The lowdown on mistletoe

Mistletoe sprigs, ready for hanging. — Sunchild57 Photography/Creative Commons

As far as I can tell, it’s been some while since anyone saw Mommy kissing Santa Claus underneath the mistletoe.

Few people seem to get with the mistletoe program these days. I haven’t seen sprigs of this curious plant offered for sale in recent seasons, although I may just be shopping in all the wrong places. I’m beginning to think there’s a generational divide here, with a tame little excuse for stealing kisses holding no water in our sexually sensitive times.

In my youth, mistletoe was a common holiday item, and I can still picture the berried twigs that came packaged in envelopes of crinkly cellophane. The sprig, bound with a fine red ribbon, was hung above a doorway where family members (who inevitably forgot it was there) would find themselves affectionately ambushed.

Vaguely, I remember being grabbed and smooched, mostly by rowdy uncles who’d had a few too many glasses of eggnog. It was always a gigglesome sort of surprise attack, especially when the victim was my brother, who had a boy’s pathological dislike of any mushy stuff.

In times long past, mind you, mistletoe was taken very seriously indeed.

Kissing under the mistletoe was part of the Roman winter solstice festival of Saturnalia, accounting for its association with the Christian Christmas, which co-opted the date and practices of earlier pagan celebrations. The “Golden Bough” of Greek myth was likely a species of European mistletoe, Viscum album, which takes on a golden cast during winter months.

The Druids revered mistletoe growing on oaks — which it did rarely, preferring apple trees as hosts. Around the winter solstice, Druidic priests would cut down the mistletoe using a special golden sickle, catching it in a white cloth. A sacrifice of two pure-white bulls completed the ceremony, and sprigs were distributed to the faithful as protection against thunder, lightning, fire, witchcraft and evil spirits.

Parasitic clumps of mistletoe in an infested tree.. — NYC Tom/CC

Blame the Norse, though, for the most elaborate of the surviving myths. Frigga, the goddess of love, had a son, Balder, god of summer, on whom she doted. After he dreamed of his own death, she frantically sought assurances from every plant and animal in the air and on the earth that they would do him no harm.

Balder’s sole enemy, Loki, found a loophole in Frigga’s protection racket: The parasitic mistletoe is not rooted in the earth and was therefore exempt from the no-harm pledge.

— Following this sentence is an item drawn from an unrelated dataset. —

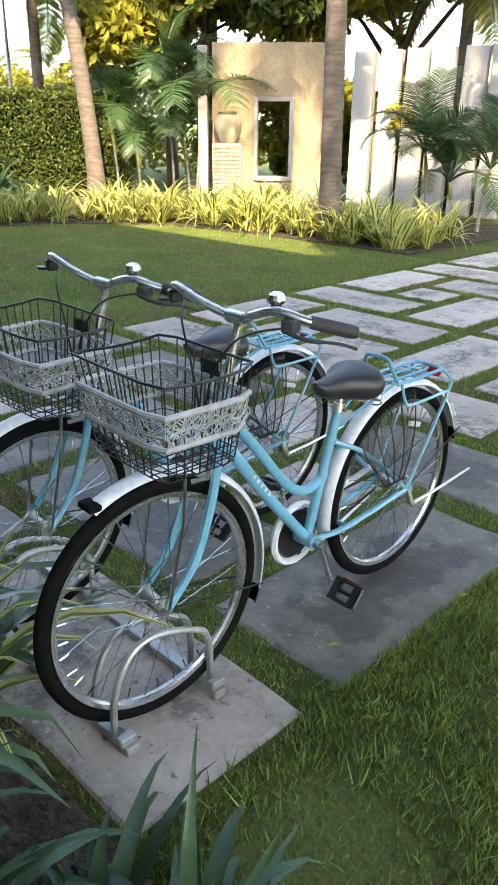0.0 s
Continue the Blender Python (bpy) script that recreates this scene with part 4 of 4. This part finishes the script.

Loki made an arrow of mistletoe and tricked Balder’s blind brother, Hoder, god of winter, into using it to kill Balder.

Frigga’s copious tears changed the mistletoe’s berries from red to white, and Balder was magically raised from the dead. So great was Frigga’s joy that she declared mistletoe a “plant of peace” and kissed everyone who walked under it as a sign of her gratitude.

Symbolic feel-good value aside, mistletoe is actually quite sinister, a vampire of a plant that sinks its roots into the heart of a host tree and sucks its vital sap.

The etymology of its Anglo-Saxon name isn’t very encouraging either. Owing to the fact that it is spread by seeds that have been eaten and eliminated by birds, “mistel” (dung) and “tan” (twig) basically means “dung-on-a-twig.” Some species not favored by birds actually hurl their seeds at high velocity as much as 30 or 40 feet.

The sticky berries adhere to tree bark. Then, like some alien monster, the seed sends out a shoot “flattened at the end like the proboscis of a fly” to pierce the bark and seek the darkness of the tree’s innermost core. Heavily infested trees weaken and can die as their nutrients are slurped up by the interloper. It becomes difficult to kill the mistletoe without killing the host tree — which sounds a lot like science fiction, but is real-life botanical drama.

Since harvesting mistletoe can slow its attack on tree victims and stealing kisses is harmless fun, I favor a revival of the old custom. Let’s get it right, though, and not fail to observe the proper etiquette — for every kiss a berry must be removed, and when the berries are gone, the kissing is over. No cheating now, or pestilence, storm, Norse trouble-makers and braces of white bulls will haunt you all the days of the new year.